Where PoA may be most useful
The source argues that PoA could become increasingly relevant in sectors where privacy, efficiency, and controlled access matter more than permissionless participation. Supply chain is one of the most frequently cited examples. In such environments, companies often want the auditability and shared data infrastructure of blockchain without opening validation to unknown external actors. PoA can fit that need by offering a controlled validator structure while still providing a distributed ledger framework.
More broadly, PoA appears well suited to private networks, consortium chains, and enterprise infrastructure. Businesses that need cost-efficient data sharing, reliable transaction processing, and clear accountability may find PoA easier to operationalize than a fully decentralized public-chain model. The mechanism offers a way to integrate blockchain-based recordkeeping while preserving stronger governance controls over who validates the system.
The article also notes that PoA is sometimes referred to as Proof of Staked Authority (PoSA) in related discussions, reflecting the idea that validators are committing not only technical service but also institutional credibility. Whether labeled PoA or PoSA, the underlying appeal remains the same: known validators, lower energy use, and potentially higher throughput.
Conclusion
Proof of Authority is best understood as a targeted solution rather than a universal replacement for other consensus mechanisms. It offers clear advantages in efficiency, predictability, and accountability, especially where organizations need blockchain functionality inside controlled environments. At the same time, it does so by sacrificing a meaningful degree of decentralization and by introducing governance risks tied to validator concentration, censorship, and external influence.

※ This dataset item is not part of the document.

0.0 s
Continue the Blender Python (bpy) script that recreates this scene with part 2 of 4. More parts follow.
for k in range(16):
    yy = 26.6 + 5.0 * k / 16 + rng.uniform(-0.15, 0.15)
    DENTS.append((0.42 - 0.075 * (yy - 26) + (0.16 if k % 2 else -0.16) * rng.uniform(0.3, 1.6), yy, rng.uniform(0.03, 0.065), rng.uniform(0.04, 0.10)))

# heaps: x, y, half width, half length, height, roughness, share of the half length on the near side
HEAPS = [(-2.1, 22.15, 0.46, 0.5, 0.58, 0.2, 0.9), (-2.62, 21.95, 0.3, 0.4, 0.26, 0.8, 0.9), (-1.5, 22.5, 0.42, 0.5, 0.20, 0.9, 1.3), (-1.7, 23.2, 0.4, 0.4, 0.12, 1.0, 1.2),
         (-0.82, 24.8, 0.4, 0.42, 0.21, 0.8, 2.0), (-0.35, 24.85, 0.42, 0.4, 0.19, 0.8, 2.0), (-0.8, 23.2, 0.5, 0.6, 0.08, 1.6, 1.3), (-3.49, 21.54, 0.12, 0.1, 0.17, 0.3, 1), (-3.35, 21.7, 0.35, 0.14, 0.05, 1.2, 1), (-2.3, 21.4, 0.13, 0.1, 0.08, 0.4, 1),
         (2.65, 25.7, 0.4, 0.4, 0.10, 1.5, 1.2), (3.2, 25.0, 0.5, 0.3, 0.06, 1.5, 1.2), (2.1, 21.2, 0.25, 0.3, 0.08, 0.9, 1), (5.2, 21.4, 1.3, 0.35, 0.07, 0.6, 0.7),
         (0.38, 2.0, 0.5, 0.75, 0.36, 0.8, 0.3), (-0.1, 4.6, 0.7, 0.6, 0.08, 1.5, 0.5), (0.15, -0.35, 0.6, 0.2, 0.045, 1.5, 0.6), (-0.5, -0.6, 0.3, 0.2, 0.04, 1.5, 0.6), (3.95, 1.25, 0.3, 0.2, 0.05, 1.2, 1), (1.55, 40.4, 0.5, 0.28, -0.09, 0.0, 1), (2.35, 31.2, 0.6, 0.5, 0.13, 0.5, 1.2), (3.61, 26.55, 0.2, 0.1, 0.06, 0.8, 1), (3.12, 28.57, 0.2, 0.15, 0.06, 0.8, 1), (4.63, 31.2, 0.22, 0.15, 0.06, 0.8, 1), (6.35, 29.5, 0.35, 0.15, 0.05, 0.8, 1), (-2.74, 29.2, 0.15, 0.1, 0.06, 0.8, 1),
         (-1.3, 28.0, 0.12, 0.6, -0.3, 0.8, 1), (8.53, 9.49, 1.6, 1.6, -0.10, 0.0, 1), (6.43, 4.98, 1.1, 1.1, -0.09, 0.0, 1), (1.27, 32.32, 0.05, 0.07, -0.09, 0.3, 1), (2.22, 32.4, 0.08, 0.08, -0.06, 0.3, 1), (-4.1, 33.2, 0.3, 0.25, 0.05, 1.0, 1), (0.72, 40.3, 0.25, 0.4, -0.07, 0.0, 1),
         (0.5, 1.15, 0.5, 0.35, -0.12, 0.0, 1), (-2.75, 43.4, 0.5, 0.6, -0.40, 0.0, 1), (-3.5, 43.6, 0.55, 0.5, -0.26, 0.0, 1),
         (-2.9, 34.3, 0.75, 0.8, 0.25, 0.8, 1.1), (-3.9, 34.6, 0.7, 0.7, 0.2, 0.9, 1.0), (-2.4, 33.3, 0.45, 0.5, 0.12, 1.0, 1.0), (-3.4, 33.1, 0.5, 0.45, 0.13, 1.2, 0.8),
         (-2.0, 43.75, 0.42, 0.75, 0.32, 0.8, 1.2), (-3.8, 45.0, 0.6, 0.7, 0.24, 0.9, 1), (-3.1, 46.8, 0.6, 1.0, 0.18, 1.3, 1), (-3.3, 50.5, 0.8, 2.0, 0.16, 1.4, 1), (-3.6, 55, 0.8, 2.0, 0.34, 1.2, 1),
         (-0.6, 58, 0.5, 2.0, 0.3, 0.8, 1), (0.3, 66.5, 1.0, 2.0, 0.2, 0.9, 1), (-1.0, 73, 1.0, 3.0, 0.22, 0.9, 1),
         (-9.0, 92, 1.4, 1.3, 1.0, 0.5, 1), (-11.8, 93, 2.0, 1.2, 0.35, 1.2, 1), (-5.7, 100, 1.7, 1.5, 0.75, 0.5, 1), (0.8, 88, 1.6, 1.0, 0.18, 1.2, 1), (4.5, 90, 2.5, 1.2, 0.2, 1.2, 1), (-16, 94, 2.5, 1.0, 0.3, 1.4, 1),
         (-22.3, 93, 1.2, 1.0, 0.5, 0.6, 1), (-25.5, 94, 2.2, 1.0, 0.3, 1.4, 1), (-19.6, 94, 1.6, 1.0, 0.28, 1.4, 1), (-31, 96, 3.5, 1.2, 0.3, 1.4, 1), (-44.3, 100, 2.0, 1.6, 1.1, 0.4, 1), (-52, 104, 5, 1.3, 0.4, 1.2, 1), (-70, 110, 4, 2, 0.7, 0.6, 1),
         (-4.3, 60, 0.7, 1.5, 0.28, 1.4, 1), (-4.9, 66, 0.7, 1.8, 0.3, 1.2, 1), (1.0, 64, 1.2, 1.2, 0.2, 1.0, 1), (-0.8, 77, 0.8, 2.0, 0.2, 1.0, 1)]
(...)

For public blockchains, those trade-offs may be too severe. For private and enterprise systems, however, they may be entirely acceptable. As the source suggests, PoA is likely to remain most relevant where blockchain is being used as operational infrastructure rather than as a fully open financial network. In that role, it may continue to expand, particularly in industries that value privacy, performance, and trusted administration over maximal decentralization.